Third, the findings are specific to the Aswan red granite and Kemapoxy-150 resin system. The transferability of these results to other granite types, epoxy resins, or processing conditions remains uncertain and requires further validation.
To address these limitations, future work should prioritize experimental validation of the predicted optimal formulations (22–26 wt% epoxy, 55–70% fine aggregates) using a minimum of 10–15 new compositions encompassing broader epoxy contents and aggregate gradations. Such validation efforts will refine the predictive model and confirm its industrial applicability.
5. Conclusions
This study developed a Bayesian optimization framework for the data-driven design of epoxy–granite composites, integrating experimental data from multiple previous investigations with Gaussian Process modeling and Weibull reliability analysis. A unified dataset of 15 compositions spanning the EG design space—12–25 wt% epoxy across various aggregate distributions—was successfully compiled. Gaussian Process Regression achieved acceptable predictive accuracy for compressive strength (R^2^ = 0.756, MAE = 10.31 MPa) but performed inadequately for flexural strength and fracture toughness due to data scarcity. Bayesian optimization identified optimal formulations comprising 22–26 wt% epoxy with 55–70% fine aggregates, predicting compressive strengths of 78–85 MPa. Bayesian Weibull analysis provided statistical characterization with shape parameters α = 2.944 (compressive), 2.645 (fracture), and 2.449 (flexural), indicating consistent material performance with quantified failure probabilities. The framework reduces experimental requirements by 88–90% compared to full factorial designs, decreasing the needed experiments from 256 to just 25–30 compositions. However, critical limitations persist—including the small dataset size, insufficient damping data (only two measurements), and model failures for certain properties—necessitating experimental validation prior to industrial deployment.

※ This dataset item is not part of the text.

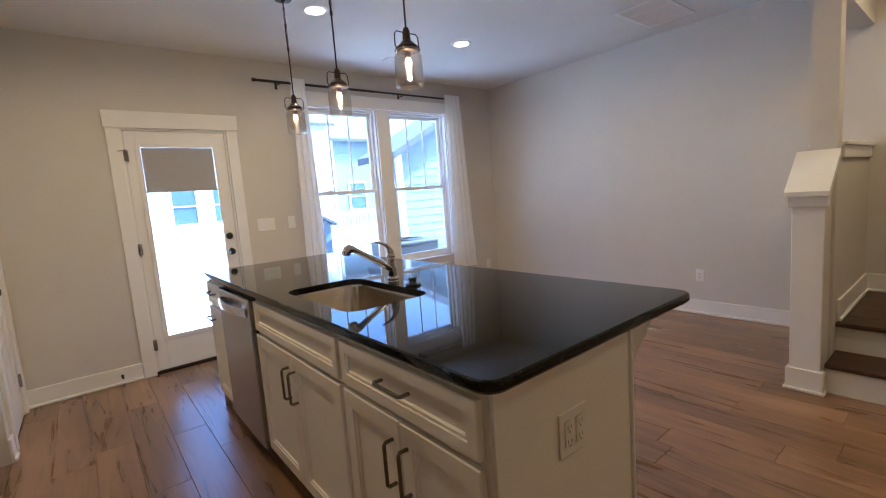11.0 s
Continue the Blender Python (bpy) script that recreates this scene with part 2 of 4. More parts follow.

This work establishes a foundation for intelligent composite design, demonstrating that Bayesian methods can accelerate sustainable materials development while rigorously quantifying uncertainty. BO-optimized EG achieves 40–50% cost reduction compared to cast iron (2.56/dm^3^ for EG versus 5.11/dm^3^ for cast iron), utilizes waste granite at no cost, and supports sustainability through 70% waste valorization and approximately 50% lower CO_2_ emissions based on preliminary life cycle assessment. Overall, the proposed approach enables efficient, reliability-informed design of polymer composites aligned with circular economy principles.
Future work should address five key areas. First, expanding the dataset to 40–60 compositions via active learning will substantially improve model accuracy and enable reliable prediction of all properties. Second, comprehensive damping characterization across the design space is essential given its critical importance for machine foundation applications. Third, developing multi-fidelity models that combine physical experiments with finite element simulations can leverage computational predictions to reduce experimental burden. Fourth, investigating transfer learning across different granite sources and epoxy systems will assess the generalizability of the approach. Fifth, validating optimal compositions through full-scale prototype testing and characterizing time-dependent properties such as creep and fatigue will facilitate industrial implementation.